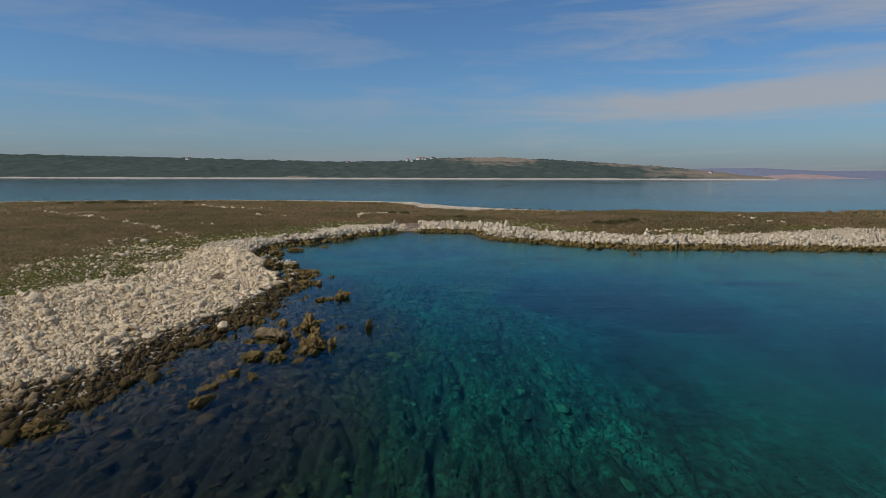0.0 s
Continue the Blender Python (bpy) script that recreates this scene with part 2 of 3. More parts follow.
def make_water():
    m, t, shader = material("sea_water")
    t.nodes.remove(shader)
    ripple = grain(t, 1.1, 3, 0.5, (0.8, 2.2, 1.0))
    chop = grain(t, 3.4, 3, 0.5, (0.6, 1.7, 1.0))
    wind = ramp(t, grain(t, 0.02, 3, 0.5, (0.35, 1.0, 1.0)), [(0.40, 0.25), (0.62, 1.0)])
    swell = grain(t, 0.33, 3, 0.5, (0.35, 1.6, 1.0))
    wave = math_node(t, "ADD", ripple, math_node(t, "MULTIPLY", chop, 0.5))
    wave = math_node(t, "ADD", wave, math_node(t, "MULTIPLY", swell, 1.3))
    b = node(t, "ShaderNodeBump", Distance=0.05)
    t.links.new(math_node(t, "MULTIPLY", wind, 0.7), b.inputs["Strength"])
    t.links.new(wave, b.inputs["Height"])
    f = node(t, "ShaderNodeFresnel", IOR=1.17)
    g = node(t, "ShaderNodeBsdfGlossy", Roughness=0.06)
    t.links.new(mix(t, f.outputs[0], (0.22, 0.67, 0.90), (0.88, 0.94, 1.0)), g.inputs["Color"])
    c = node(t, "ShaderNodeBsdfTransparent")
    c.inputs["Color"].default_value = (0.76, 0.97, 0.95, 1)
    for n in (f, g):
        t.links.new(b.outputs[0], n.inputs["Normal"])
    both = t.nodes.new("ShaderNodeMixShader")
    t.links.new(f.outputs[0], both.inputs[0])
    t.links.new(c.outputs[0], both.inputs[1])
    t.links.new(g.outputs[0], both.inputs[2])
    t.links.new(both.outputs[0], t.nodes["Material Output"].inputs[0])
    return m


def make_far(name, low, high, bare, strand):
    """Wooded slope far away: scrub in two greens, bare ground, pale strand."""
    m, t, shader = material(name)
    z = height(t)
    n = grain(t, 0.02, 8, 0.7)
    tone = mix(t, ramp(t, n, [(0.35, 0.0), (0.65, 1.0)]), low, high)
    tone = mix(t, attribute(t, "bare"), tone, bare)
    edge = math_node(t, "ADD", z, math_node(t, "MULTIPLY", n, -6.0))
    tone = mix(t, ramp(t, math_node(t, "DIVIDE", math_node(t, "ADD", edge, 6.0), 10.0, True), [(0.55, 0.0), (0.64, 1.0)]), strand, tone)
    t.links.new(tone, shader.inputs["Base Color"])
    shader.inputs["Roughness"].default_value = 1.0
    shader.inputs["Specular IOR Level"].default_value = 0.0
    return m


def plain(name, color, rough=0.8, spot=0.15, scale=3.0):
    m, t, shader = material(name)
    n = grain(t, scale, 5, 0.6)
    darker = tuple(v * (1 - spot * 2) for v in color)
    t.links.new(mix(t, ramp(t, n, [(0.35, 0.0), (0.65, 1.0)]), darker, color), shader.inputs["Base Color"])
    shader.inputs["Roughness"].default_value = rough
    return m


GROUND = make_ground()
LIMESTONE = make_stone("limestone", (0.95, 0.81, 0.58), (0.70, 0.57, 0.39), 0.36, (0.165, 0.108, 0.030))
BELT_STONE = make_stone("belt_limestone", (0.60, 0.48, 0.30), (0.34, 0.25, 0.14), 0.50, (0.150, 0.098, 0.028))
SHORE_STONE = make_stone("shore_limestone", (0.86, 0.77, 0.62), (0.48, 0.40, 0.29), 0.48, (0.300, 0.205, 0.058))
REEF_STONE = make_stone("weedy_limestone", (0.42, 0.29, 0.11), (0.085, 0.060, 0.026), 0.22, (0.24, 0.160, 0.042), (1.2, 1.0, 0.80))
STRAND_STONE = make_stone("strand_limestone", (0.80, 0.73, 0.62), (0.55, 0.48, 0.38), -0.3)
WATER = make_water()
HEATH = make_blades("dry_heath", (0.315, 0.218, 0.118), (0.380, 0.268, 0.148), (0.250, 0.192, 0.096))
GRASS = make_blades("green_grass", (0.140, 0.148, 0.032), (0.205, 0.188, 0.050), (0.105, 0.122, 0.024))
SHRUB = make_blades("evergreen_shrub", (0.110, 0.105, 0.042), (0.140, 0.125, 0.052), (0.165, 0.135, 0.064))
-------
Restate the whole of the material word for word without the pictures.

### [Result of the task]
0.0 s
Continue the Blender Python (bpy) script that recreates this scene with part 2 of 3. More parts follow.
def make_water():
    m, t, shader = material("sea_water")
    t.nodes.remove(shader)
    ripple = grain(t, 1.1, 3, 0.5, (0.8, 2.2, 1.0))
    chop = grain(t, 3.4, 3, 0.5, (0.6, 1.7, 1.0))
    wind = ramp(t, grain(t, 0.02, 3, 0.5, (0.35, 1.0, 1.0)), [(0.40, 0.25), (0.62, 1.0)])
    swell = grain(t, 0.33, 3, 0.5, (0.35, 1.6, 1.0))
    wave = math_node(t, "ADD", ripple, math_node(t, "MULTIPLY", chop, 0.5))
    wave = math_node(t, "ADD", wave, math_node(t, "MULTIPLY", swell, 1.3))
    b = node(t, "ShaderNodeBump", Distance=0.05)
    t.links.new(math_node(t, "MULTIPLY", wind, 0.7), b.inputs["Strength"])
    t.links.new(wave, b.inputs["Height"])
    f = node(t, "ShaderNodeFresnel", IOR=1.17)
    g = node(t, "ShaderNodeBsdfGlossy", Roughness=0.06)
    t.links.new(mix(t, f.outputs[0], (0.22, 0.67, 0.90), (0.88, 0.94, 1.0)), g.inputs["Color"])
    c = node(t, "ShaderNodeBsdfTransparent")
    c.inputs["Color"].default_value = (0.76, 0.97, 0.95, 1)
    for n in (f, g):
        t.links.new(b.outputs[0], n.inputs["Normal"])
    both = t.nodes.new("ShaderNodeMixShader")
    t.links.new(f.outputs[0], both.inputs[0])
    t.links.new(c.outputs[0], both.inputs[1])
    t.links.new(g.outputs[0], both.inputs[2])
    t.links.new(both.outputs[0], t.nodes["Material Output"].inputs[0])
    return m


def make_far(name, low, high, bare, strand):
    """Wooded slope far away: scrub in two greens, bare ground, pale strand."""
    m, t, shader = material(name)
    z = height(t)
    n = grain(t, 0.02, 8, 0.7)
    tone = mix(t, ramp(t, n, [(0.35, 0.0), (0.65, 1.0)]), low, high)
    tone = mix(t, attribute(t, "bare"), tone, bare)
    edge = math_node(t, "ADD", z, math_node(t, "MULTIPLY", n, -6.0))
    tone = mix(t, ramp(t, math_node(t, "DIVIDE", math_node(t, "ADD", edge, 6.0), 10.0, True), [(0.55, 0.0), (0.64, 1.0)]), strand, tone)
    t.links.new(tone, shader.inputs["Base Color"])
    shader.inputs["Roughness"].default_value = 1.0
    shader.inputs["Specular IOR Level"].default_value = 0.0
    return m


def plain(name, color, rough=0.8, spot=0.15, scale=3.0):
    m, t, shader = material(name)
    n = grain(t, scale, 5, 0.6)
    darker = tuple(v * (1 - spot * 2) for v in color)
    t.links.new(mix(t, ramp(t, n, [(0.35, 0.0), (0.65, 1.0)]), darker, color), shader.inputs["Base Color"])
    shader.inputs["Roughness"].default_value = rough
    return m


GROUND = make_ground()
LIMESTONE = make_stone("limestone", (0.95, 0.81, 0.58), (0.70, 0.57, 0.39), 0.36, (0.165, 0.108, 0.030))
BELT_STONE = make_stone("belt_limestone", (0.60, 0.48, 0.30), (0.34, 0.25, 0.14), 0.50, (0.150, 0.098, 0.028))
SHORE_STONE = make_stone("shore_limestone", (0.86, 0.77, 0.62), (0.48, 0.40, 0.29), 0.48, (0.300, 0.205, 0.058))
REEF_STONE = make_stone("weedy_limestone", (0.42, 0.29, 0.11), (0.085, 0.060, 0.026), 0.22, (0.24, 0.160, 0.042), (1.2, 1.0, 0.80))
STRAND_STONE = make_stone("strand_limestone", (0.80, 0.73, 0.62), (0.55, 0.48, 0.38), -0.3)
WATER = make_water()
HEATH = make_blades("dry_heath", (0.315, 0.218, 0.118), (0.380, 0.268, 0.148), (0.250, 0.192, 0.096))
GRASS = make_blades("green_grass", (0.140, 0.148, 0.032), (0.205, 0.188, 0.050), (0.105, 0.122, 0.024))
SHRUB = make_blades("evergreen_shrub", (0.110, 0.105, 0.042), (0.140, 0.125, 0.052), (0.165, 0.135, 0.064))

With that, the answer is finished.